Anonymous wrote:Anonymous wrote:Anonymous wrote:You can work 40 hours per week. You just can't be the martyr that some teachers like to be.
I think 45 is maybe a bit closer to reality, though some weeks can be less. It's like spending money on your classroom, in our area it isn't usually required but something people choose to do. My district has one after school meeting a week (staff and committee alternate)
Except 45 isn’t enough.
If I have a stack of 120 essays to grade, that’s 30 hours of uninterrupted work. I get 30 minutes of planning a day. That stack alone would take me 60 DAYS worth of planning periods to grade, and that doesn’t account for:
Other assignments that need grading
Lesson planning
IEP / 504 updates
Responding to tons of student/parent emails
Hence the 60 hours this job takes. If we’re really talking about WHY teachers are quitting - this is it. You CAN’T do this job in 40 or 45 hours. Not well.
If we really wanted to do education correctly, teachers would spend no more than half the work week in front of students, leaving the other half to actually do the bulk of the work.
(We would also dramatically revamp the admin level. I’ve worked for far too many administrators who create work for teachers simply to justify their jobs, but that’s another discussion.)
Anonymous wrote:Anonymous wrote:You can work 40 hours per week. You just can't be the martyr that some teachers like to be.
I think 45 is maybe a bit closer to reality, though some weeks can be less.

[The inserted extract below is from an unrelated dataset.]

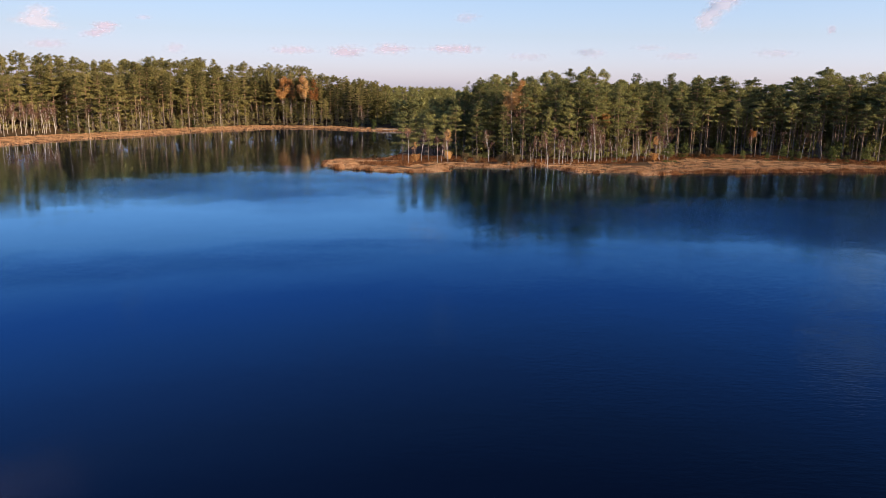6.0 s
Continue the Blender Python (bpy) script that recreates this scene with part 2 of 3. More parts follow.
    nt.links.new(both.outputs[0], nt.nodes["Material Output"].inputs[0])
    return m


BREEZE = [
    (54, 113, 54, 22, 2, 0.85),
    # wide faint patch, added to darken the reflections in the east
    (46, 84, 50, 66, 0, 0.25),
    (44, 150, 80, 15, 2, 0.40),
    (-31, 132, 33, 21, 2, 0.6),
    (-32, 75, 30, 6, 6, 0.22),
    (-8, 84, 18, 5, 12, 0.25),
]


def cloud_material(name, colour):
    """Vapour: as thick as the mesh's vapour attribute says, lit through and through."""
    m, nt, b = material(name)
    nt.nodes.remove(b)
    thick = nt.nodes.new("ShaderNodeAttribute")
    thick.attribute_name = "vapour"
    dif = nt.nodes.new("ShaderNodeBsdfDiffuse")
    tra = nt.nodes.new("ShaderNodeBsdfTranslucent")
    for s_ in (dif, tra):
        s_.inputs[0].default_value = (*colour, 1)
    body = nt.nodes.new("ShaderNodeMixShader")
    body.inputs[0].default_value = 0.35
    nt.links.new(dif.outputs[0], body.inputs[1])
    nt.links.new(tra.outputs[0], body.inputs[2])
    clear = nt.nodes.new("ShaderNodeBsdfTransparent")
    mx = nt.nodes.new("ShaderNodeMixShader")
    nt.links.new(thick.outputs["Fac"], mx.inputs[0])
    nt.links.new(clear.outputs[0], mx.inputs[1])
    nt.links.new(body.outputs[0], mx.inputs[2])
    nt.links.new(mx.outputs[0], nt.nodes["Material Output"].inputs[0])
    return m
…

It's like spending money on your classroom, in our area it isn't usually required but something people choose to do. My district has one after school meeting a week (staff and committee alternate)
Anonymous wrote:You can work 40 hours per week. You just can't be the martyr that some teachers like to be.
Anonymous wrote:I'm a middle school teacher, but my answer is that it really depends on a lot of things. Prep load is huge. So is class size. The years I've had four preps, I've worked solid 6 day/60 hour weeks. I would go into school every Sunday and put in a solid work day just to keep up in addition to getting to school early every day and brining work home in the evenings. Also, how long you have been teaching the prep matters. Refining the wheel vs. reinventing. I'm finally teaching just a single prep and would say I work about 50 hours/week. I get to school between 6 and 6:3. I do leave at contract time, but bring work home and work another hour or two in the evenings. I typically only put a couple of hours in on the weekends now. Subject matters a lot too. Moving from ELA to social studies was a huge plus for me in terms of work-life balance. IMO, teaching is never going to be 40 hours/week, but 60 is unsustainable in any field, but around 50 is reasonable for a professional.